## Aim
Scan the data below and pick out the lines containing the word "with".

# Start of Data supplied

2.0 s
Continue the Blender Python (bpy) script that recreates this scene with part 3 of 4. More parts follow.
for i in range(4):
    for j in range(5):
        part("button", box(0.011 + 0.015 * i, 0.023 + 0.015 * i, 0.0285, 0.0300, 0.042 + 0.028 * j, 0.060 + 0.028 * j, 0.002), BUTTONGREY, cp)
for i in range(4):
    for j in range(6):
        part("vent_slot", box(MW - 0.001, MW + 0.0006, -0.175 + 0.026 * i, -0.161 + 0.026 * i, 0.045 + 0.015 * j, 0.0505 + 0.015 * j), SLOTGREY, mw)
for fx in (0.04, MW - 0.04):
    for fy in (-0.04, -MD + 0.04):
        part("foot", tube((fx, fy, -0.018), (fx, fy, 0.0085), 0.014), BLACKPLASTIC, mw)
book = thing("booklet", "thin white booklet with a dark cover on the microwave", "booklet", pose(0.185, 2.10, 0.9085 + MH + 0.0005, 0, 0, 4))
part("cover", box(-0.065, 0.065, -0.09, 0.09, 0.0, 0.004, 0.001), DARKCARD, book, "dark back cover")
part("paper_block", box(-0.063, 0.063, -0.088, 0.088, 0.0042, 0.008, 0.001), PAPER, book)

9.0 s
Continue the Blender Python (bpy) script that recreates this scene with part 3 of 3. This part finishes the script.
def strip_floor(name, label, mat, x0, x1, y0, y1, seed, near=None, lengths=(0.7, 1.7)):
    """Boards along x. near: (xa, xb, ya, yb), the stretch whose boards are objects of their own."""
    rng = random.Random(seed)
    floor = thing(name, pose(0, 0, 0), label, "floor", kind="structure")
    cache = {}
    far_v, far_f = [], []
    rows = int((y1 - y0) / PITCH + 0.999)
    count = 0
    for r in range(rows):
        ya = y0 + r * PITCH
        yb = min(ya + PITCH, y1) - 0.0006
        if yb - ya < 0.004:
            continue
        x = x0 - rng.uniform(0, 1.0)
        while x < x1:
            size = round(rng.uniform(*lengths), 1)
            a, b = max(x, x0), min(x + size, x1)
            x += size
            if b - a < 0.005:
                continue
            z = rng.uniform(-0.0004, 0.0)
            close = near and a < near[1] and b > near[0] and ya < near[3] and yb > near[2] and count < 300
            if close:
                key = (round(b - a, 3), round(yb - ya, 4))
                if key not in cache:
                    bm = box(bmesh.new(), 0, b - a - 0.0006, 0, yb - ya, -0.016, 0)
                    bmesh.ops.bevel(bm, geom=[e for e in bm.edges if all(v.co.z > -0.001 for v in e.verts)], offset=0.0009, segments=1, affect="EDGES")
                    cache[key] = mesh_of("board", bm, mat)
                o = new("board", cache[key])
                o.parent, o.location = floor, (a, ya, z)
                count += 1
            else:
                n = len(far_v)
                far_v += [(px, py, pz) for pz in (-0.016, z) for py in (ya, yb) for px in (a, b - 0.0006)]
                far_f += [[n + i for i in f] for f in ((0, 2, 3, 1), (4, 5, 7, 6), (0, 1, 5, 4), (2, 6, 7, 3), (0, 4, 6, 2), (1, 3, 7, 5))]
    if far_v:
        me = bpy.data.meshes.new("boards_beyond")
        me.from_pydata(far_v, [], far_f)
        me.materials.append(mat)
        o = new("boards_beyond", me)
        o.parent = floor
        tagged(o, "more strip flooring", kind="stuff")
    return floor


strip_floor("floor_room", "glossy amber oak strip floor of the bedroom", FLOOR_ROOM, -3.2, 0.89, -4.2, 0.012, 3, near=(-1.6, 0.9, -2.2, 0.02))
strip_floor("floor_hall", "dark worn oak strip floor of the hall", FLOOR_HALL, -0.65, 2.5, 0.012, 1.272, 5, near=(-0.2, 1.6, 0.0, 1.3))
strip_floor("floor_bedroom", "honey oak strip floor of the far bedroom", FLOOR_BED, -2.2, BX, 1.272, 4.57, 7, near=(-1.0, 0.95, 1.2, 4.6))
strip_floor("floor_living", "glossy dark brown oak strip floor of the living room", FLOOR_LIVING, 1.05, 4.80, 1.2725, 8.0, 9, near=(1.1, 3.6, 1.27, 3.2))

# End of Data supplied
# Start of Data supplied

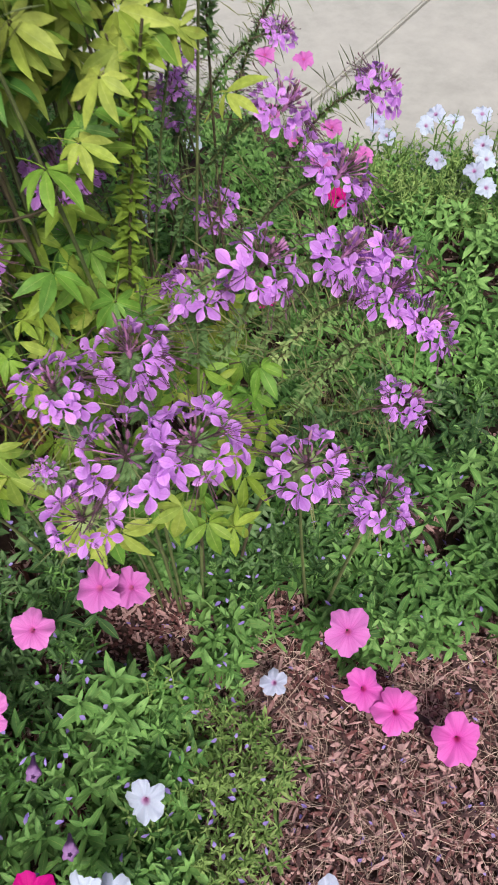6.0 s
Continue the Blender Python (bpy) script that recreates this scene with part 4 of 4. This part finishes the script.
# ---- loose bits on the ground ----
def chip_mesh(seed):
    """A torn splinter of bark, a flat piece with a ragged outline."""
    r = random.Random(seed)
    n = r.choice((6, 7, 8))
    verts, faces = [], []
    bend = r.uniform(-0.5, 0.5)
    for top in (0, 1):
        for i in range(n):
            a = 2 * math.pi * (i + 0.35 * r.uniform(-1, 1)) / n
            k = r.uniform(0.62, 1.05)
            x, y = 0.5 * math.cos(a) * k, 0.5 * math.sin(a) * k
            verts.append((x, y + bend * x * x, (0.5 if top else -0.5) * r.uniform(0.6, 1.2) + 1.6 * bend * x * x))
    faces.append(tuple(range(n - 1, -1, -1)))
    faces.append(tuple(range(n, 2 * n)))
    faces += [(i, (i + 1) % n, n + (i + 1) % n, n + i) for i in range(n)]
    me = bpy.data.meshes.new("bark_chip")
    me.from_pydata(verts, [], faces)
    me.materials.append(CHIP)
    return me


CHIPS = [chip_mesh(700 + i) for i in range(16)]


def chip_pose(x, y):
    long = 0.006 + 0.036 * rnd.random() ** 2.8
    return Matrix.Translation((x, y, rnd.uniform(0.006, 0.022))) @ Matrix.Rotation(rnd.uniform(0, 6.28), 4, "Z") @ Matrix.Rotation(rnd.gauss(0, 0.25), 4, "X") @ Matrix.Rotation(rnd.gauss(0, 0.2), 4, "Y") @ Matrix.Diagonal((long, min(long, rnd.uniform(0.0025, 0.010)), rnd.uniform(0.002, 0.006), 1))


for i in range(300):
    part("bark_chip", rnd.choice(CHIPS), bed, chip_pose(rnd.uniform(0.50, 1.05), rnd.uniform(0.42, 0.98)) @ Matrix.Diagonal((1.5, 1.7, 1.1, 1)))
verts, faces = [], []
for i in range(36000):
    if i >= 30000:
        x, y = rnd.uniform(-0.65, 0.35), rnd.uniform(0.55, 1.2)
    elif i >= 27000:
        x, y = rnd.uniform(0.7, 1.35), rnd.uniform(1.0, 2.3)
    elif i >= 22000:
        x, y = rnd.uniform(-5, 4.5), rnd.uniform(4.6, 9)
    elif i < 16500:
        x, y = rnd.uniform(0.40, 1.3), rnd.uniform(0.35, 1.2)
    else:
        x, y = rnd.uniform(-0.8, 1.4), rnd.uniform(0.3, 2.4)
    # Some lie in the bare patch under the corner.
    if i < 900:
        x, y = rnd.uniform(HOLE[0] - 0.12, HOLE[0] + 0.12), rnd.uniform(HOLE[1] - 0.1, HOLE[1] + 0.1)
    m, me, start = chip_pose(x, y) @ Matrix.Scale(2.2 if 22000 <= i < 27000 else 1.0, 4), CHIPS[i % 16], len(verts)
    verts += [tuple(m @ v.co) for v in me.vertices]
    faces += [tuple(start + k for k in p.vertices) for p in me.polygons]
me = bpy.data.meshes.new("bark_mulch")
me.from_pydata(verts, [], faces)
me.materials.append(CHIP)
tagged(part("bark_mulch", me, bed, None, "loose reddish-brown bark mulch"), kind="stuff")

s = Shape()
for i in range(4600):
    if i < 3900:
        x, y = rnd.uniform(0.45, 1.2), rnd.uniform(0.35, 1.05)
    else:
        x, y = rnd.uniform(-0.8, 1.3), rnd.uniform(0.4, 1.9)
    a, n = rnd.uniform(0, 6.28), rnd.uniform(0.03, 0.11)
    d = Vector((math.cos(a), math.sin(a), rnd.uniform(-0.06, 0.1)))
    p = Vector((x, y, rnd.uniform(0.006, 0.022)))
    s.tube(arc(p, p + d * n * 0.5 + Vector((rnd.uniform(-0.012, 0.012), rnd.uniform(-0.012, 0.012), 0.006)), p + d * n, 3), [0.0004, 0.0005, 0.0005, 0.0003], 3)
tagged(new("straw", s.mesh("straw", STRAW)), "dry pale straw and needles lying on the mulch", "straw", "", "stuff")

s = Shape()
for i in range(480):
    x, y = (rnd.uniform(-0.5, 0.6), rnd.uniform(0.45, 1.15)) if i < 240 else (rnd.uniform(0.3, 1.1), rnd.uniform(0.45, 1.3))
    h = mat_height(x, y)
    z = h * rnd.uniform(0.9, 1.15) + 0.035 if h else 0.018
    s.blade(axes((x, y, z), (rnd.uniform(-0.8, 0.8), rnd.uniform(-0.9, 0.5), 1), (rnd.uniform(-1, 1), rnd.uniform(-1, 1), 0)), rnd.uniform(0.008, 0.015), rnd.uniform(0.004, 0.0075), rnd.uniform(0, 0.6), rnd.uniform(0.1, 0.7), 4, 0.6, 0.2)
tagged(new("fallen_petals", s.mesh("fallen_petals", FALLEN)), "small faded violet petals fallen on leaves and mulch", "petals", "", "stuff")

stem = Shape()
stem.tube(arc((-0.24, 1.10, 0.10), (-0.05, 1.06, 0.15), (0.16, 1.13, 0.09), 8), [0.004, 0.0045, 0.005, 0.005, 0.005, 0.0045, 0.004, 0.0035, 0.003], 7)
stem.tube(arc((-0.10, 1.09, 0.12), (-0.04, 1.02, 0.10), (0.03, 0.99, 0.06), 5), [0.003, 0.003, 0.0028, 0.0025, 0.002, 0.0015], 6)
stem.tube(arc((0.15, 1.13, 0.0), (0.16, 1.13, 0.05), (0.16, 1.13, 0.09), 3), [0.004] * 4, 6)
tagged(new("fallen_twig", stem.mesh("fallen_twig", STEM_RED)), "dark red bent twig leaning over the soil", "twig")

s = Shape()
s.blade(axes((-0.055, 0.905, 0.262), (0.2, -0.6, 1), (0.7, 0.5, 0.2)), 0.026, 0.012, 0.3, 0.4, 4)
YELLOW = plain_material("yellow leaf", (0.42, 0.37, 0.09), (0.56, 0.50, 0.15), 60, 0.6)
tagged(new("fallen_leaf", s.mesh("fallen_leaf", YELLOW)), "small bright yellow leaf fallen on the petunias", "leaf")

# End of Data supplied

## Response to this task
Continue the Blender Python (bpy) script that recreates this scene with part 3 of 4. More parts follow.
book = thing("booklet", "thin white booklet with a dark cover on the microwave", "booklet", pose(0.185, 2.10, 0.9085 + MH + 0.0005, 0, 0, 4))
Continue the Blender Python (bpy) script that recreates this scene with part 3 of 3. This part finishes the script.
Continue the Blender Python (bpy) script that recreates this scene with part 4 of 4. This part finishes the script.
    """A torn splinter of bark, a flat piece with a ragged outline."""